**Data rows:**
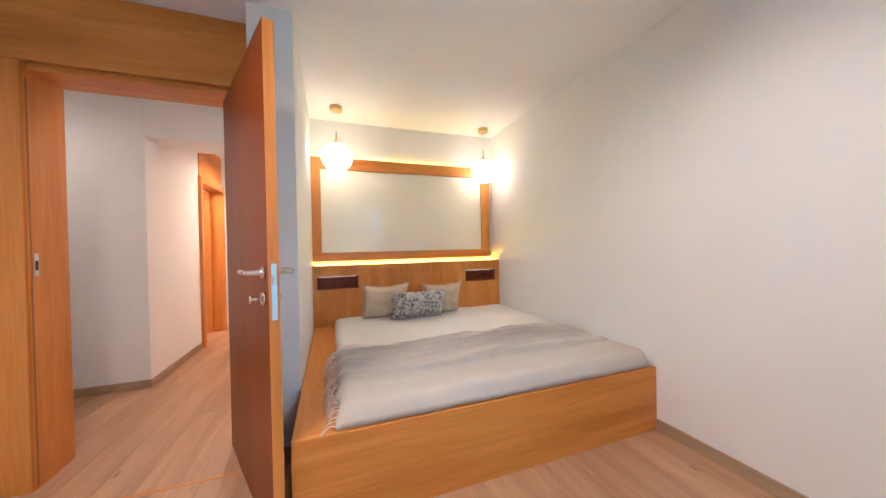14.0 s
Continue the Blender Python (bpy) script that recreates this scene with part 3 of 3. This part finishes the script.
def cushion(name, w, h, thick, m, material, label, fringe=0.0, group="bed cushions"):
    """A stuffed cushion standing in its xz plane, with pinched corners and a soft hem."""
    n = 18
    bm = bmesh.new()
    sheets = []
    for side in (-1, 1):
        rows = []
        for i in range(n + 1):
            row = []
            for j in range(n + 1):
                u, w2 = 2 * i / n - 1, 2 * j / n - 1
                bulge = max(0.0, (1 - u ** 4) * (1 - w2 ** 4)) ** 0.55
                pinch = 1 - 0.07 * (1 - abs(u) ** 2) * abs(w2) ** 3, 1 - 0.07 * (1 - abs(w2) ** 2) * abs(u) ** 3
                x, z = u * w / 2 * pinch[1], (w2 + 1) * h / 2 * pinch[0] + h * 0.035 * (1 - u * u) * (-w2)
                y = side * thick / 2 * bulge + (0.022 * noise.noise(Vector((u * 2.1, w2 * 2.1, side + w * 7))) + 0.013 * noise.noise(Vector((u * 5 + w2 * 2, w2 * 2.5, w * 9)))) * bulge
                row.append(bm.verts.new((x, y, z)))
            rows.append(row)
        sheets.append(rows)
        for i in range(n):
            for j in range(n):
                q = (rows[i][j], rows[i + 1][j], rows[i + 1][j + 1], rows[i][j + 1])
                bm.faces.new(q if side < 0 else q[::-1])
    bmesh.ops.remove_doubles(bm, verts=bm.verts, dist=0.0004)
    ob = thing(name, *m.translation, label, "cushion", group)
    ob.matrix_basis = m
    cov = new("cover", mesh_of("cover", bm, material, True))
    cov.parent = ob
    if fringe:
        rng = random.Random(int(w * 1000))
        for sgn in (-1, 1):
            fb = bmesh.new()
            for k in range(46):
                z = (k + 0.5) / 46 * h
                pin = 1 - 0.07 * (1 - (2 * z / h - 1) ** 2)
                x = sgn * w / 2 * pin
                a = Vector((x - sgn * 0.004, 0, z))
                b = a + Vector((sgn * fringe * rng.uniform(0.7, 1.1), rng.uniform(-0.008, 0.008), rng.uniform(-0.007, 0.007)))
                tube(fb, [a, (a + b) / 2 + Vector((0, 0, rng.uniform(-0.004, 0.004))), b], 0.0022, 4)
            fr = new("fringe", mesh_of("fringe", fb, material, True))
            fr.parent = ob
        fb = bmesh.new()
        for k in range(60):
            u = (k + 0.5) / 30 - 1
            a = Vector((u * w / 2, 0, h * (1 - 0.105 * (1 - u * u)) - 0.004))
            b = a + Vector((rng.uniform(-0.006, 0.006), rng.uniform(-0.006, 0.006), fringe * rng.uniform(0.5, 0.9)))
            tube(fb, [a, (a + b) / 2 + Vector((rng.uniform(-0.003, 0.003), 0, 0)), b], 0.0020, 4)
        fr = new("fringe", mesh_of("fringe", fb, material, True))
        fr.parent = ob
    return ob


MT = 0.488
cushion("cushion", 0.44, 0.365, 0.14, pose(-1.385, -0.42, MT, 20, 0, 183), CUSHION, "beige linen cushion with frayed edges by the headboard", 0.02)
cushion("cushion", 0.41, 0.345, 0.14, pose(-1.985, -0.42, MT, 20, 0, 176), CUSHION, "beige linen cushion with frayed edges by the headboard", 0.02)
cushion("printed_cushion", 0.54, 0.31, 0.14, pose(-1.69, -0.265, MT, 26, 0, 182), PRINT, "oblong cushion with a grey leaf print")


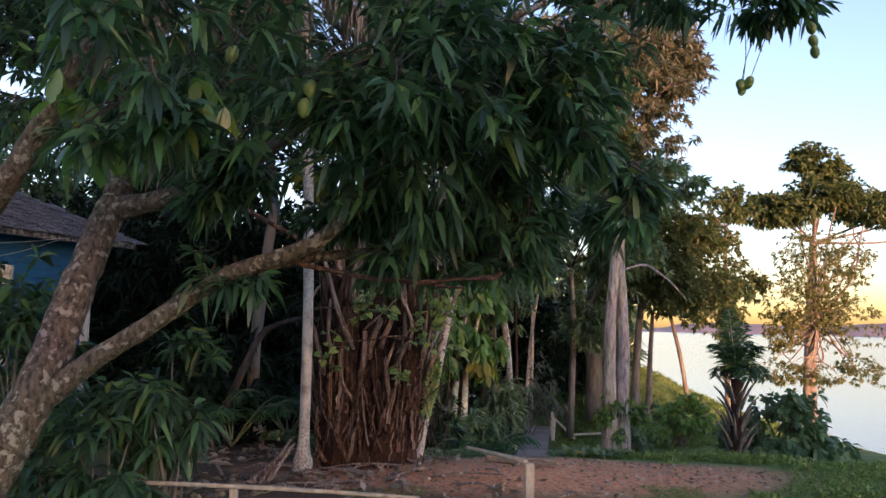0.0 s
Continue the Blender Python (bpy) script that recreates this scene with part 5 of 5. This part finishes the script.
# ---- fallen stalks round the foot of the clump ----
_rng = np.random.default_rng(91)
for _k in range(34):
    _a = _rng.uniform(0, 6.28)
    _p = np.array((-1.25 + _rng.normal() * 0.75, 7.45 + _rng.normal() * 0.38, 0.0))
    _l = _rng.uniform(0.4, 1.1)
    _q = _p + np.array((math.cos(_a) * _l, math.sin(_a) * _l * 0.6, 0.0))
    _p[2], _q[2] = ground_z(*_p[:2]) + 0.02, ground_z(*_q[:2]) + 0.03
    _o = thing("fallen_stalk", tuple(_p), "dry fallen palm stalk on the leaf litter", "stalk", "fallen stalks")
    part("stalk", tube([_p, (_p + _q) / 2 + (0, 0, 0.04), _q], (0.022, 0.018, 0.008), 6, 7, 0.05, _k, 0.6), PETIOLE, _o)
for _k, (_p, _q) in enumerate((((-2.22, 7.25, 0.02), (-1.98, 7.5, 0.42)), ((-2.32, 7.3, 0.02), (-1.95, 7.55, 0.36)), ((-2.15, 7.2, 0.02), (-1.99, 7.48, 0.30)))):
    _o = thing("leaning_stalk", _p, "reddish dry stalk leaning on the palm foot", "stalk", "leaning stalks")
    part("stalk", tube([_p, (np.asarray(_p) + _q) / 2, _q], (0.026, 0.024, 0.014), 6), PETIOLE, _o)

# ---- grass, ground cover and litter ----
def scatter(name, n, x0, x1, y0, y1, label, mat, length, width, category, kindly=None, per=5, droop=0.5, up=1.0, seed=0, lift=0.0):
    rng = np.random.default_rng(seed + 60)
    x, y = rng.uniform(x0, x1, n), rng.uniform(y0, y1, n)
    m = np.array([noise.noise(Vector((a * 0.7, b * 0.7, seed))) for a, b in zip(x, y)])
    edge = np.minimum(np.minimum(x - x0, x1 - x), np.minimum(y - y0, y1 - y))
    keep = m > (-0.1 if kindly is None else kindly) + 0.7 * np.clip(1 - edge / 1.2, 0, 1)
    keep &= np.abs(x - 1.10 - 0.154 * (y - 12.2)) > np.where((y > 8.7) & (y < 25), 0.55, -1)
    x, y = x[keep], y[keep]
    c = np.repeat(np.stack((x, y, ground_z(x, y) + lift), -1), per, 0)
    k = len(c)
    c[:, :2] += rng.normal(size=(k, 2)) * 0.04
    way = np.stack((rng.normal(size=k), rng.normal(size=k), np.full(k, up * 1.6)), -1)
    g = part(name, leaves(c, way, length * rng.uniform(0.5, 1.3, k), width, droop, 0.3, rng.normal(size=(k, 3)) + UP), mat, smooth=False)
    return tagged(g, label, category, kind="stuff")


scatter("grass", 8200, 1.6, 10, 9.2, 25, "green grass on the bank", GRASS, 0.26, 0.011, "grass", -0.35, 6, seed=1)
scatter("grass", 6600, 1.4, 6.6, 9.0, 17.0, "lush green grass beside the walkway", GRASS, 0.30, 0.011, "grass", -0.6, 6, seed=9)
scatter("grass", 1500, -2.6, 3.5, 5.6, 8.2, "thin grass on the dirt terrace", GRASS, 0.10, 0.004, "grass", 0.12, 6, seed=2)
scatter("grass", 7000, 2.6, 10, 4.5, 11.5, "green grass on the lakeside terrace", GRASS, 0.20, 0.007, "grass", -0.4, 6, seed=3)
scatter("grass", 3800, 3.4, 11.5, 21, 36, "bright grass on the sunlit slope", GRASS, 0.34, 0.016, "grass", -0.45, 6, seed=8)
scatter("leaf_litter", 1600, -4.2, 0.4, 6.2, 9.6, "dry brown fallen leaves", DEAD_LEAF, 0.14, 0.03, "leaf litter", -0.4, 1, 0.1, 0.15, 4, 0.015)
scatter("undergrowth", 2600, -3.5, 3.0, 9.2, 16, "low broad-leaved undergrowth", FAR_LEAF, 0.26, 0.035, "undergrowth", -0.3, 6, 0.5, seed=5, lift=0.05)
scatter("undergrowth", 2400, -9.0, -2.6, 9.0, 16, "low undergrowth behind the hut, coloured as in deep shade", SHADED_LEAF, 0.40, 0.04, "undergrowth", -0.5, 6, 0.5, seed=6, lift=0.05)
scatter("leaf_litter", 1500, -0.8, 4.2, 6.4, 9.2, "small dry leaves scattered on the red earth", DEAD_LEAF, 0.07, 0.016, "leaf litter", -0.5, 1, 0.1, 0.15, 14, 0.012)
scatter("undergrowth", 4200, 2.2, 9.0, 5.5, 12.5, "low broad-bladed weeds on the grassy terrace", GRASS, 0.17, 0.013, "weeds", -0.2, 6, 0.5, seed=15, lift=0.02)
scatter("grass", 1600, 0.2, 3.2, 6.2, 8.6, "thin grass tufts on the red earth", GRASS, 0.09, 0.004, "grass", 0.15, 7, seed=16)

**Task requirements:**
Solely the line containing "5. This part finishes the script.", the line containing "0.014), 6), PETIOLE, _o)", and the lines between them are to be given again, exactly as written.

**Exercise answer:**
Continue the Blender Python (bpy) script that recreates this scene with part 5 of 5. This part finishes the script.
# ---- fallen stalks round the foot of the clump ----
_rng = np.random.default_rng(91)
for _k in range(34):
    _a = _rng.uniform(0, 6.28)
    _p = np.array((-1.25 + _rng.normal() * 0.75, 7.45 + _rng.normal() * 0.38, 0.0))
    _l = _rng.uniform(0.4, 1.1)
    _q = _p + np.array((math.cos(_a) * _l, math.sin(_a) * _l * 0.6, 0.0))
    _p[2], _q[2] = ground_z(*_p[:2]) + 0.02, ground_z(*_q[:2]) + 0.03
    _o = thing("fallen_stalk", tuple(_p), "dry fallen palm stalk on the leaf litter", "stalk", "fallen stalks")
    part("stalk", tube([_p, (_p + _q) / 2 + (0, 0, 0.04), _q], (0.022, 0.018, 0.008), 6, 7, 0.05, _k, 0.6), PETIOLE, _o)
for _k, (_p, _q) in enumerate((((-2.22, 7.25, 0.02), (-1.98, 7.5, 0.42)), ((-2.32, 7.3, 0.02), (-1.95, 7.55, 0.36)), ((-2.15, 7.2, 0.02), (-1.99, 7.48, 0.30)))):
    _o = thing("leaning_stalk", _p, "reddish dry stalk leaning on the palm foot", "stalk", "leaning stalks")
    part("stalk", tube([_p, (np.asarray(_p) + _q) / 2, _q], (0.026, 0.024, 0.014), 6), PETIOLE, _o)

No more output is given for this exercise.